Antes da decisão de março deste ano, da 1ª Turma, os Tribunais de Justiça, em sua maioria, decidiam contrariamente à incidência, pois estavam alinhados ao entendimento histórico do Superior Tribunal de Justiça. Não por acaso, foi incutido nos contribuintes o sentimento de que, à luz da interpretação da Corte Superior, o ICMS não poderia incidir sobre a TUSD e a TUST. Os jurisdicionados receberam, do tribunal superior responsável pela uniformização da interpretação da legislação federal, essa clara sinalização, em reiteradas oportunidades.

Dada essa reiteração das decisões, o Superior Tribunal de Justiça ofereceu uma verdadeira orientação a todos os interessados no assunto.

Quanto ao mérito da discussão, será decidido se o ICMS, no contexto da energia elétrica, pode incidir sobre outras rubricas que não a energia em si, pelo simples fato de essas rubricas orbitarem em torno da energia.
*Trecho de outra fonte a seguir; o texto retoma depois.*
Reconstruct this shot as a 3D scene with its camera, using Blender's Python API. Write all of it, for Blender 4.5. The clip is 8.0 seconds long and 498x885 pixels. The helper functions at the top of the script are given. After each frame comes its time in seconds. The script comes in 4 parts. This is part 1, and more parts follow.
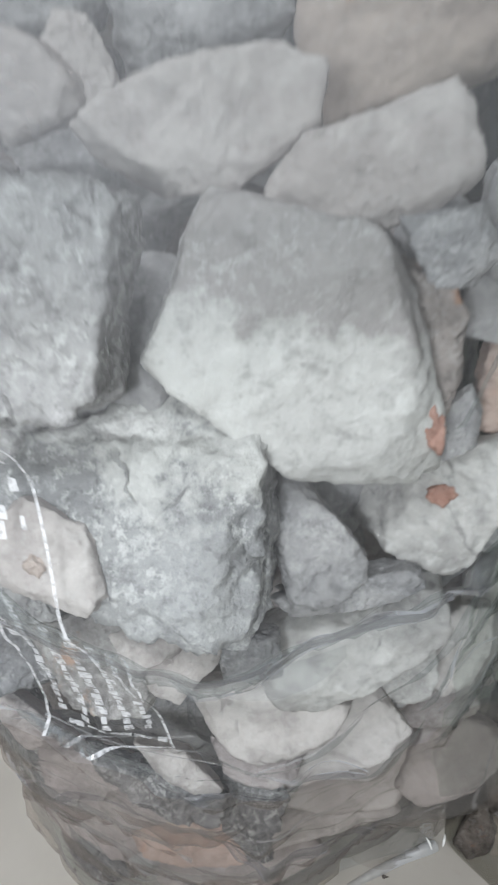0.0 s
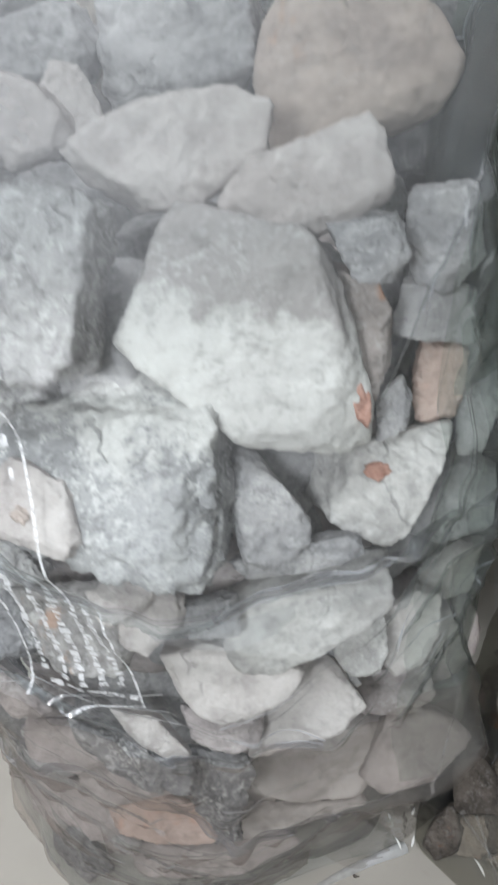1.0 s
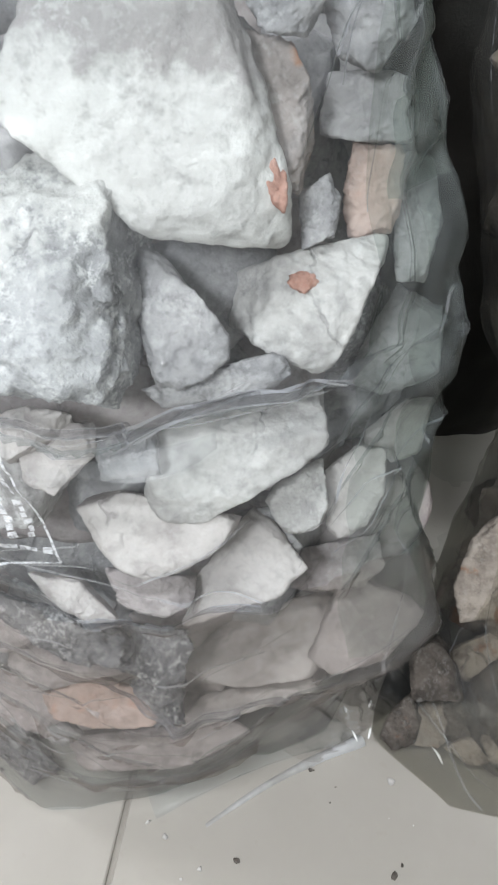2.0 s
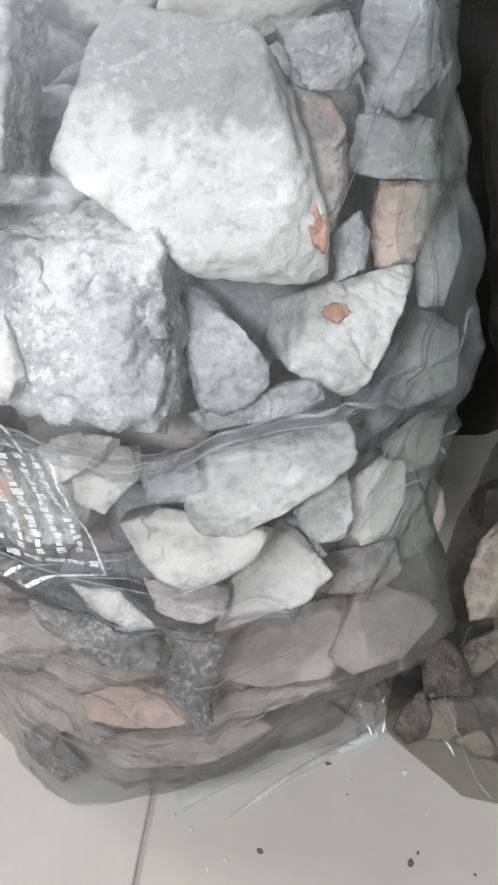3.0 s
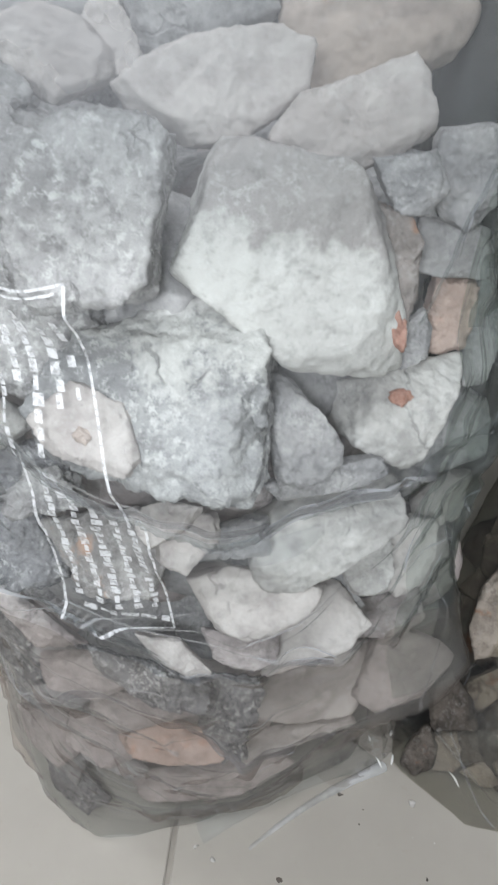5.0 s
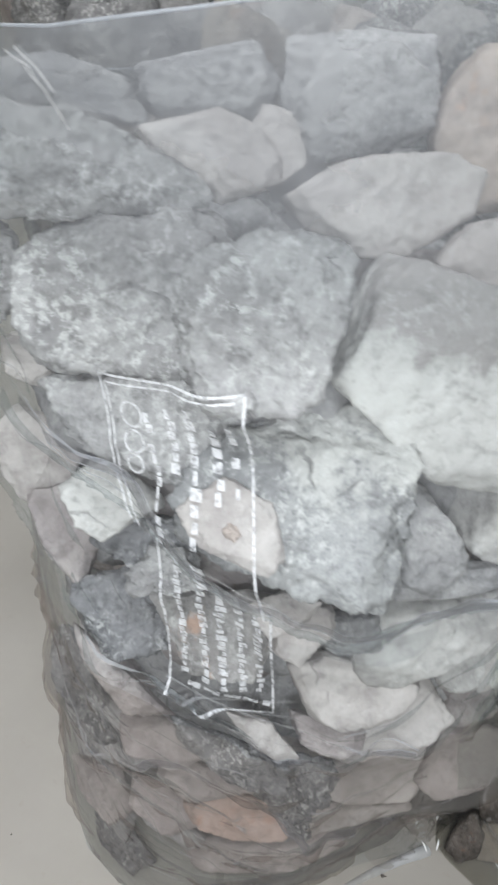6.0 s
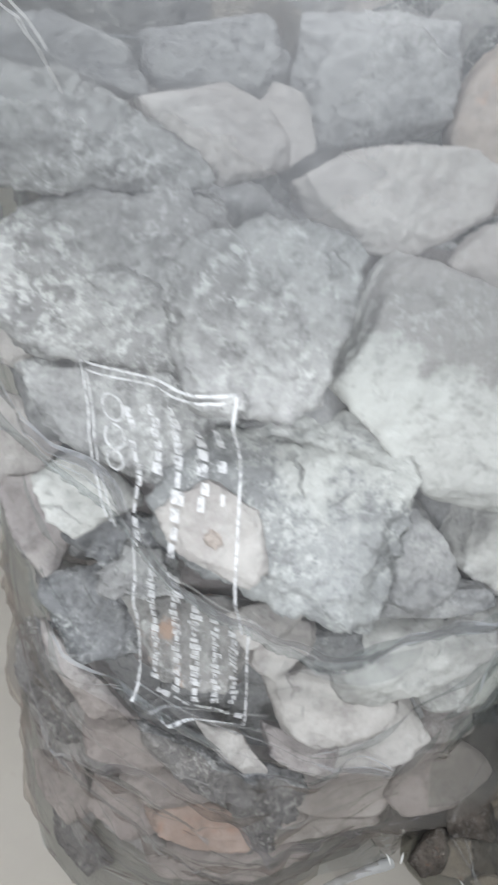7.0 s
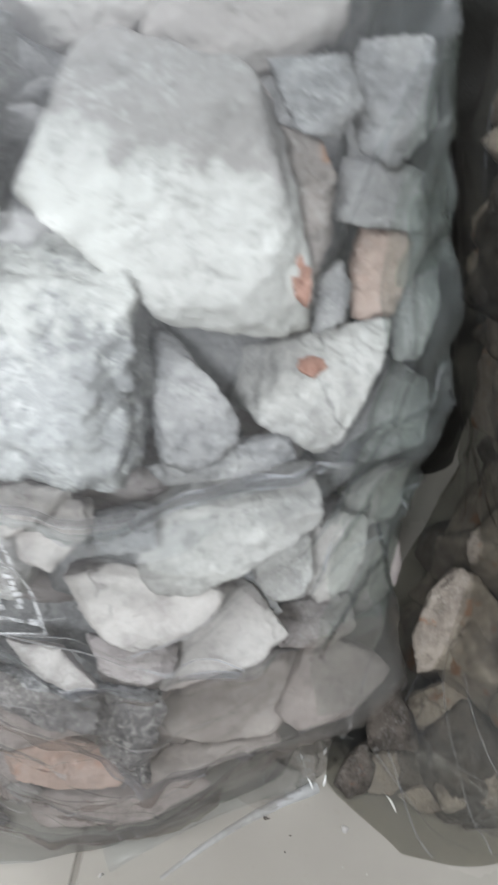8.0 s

É indiscutível que as referidas tarifas não se confundem com a energia elétrica, por isso a expectativa é a de que o Superior Tribunal de Justiça mantenha seu entendimento tradicional, firmado após anos de amadurecimento do debate.

Do contrário, ou seja, caso se afirme ser possível incidir o ICMS sobre a TUSD e a TUST, nada impedirá que, no futuro, qualquer outro valor seja inserido na base de cálculo do ICMS apenas pelo fato de ter alguma relação com a energia, mesmo que com ela não se confunda. Isto significaria um alargamento da base de cálculo sem alteração normativa que o justificasse.

“Há uma excelente oportunidade para que o Superior Tribunal de Justiça prestigie os princípios da segurança jurídica e da proteção da confiança, tão caros para a estabilidade do sistema jurídico, e reafirme a orientação que, durante anos, ofereceu aos jurisdicionados”, disse através de nota, Carlos Couto, responsável pela Equipe Estorno do ICMS da Conta de Energia Elétrica.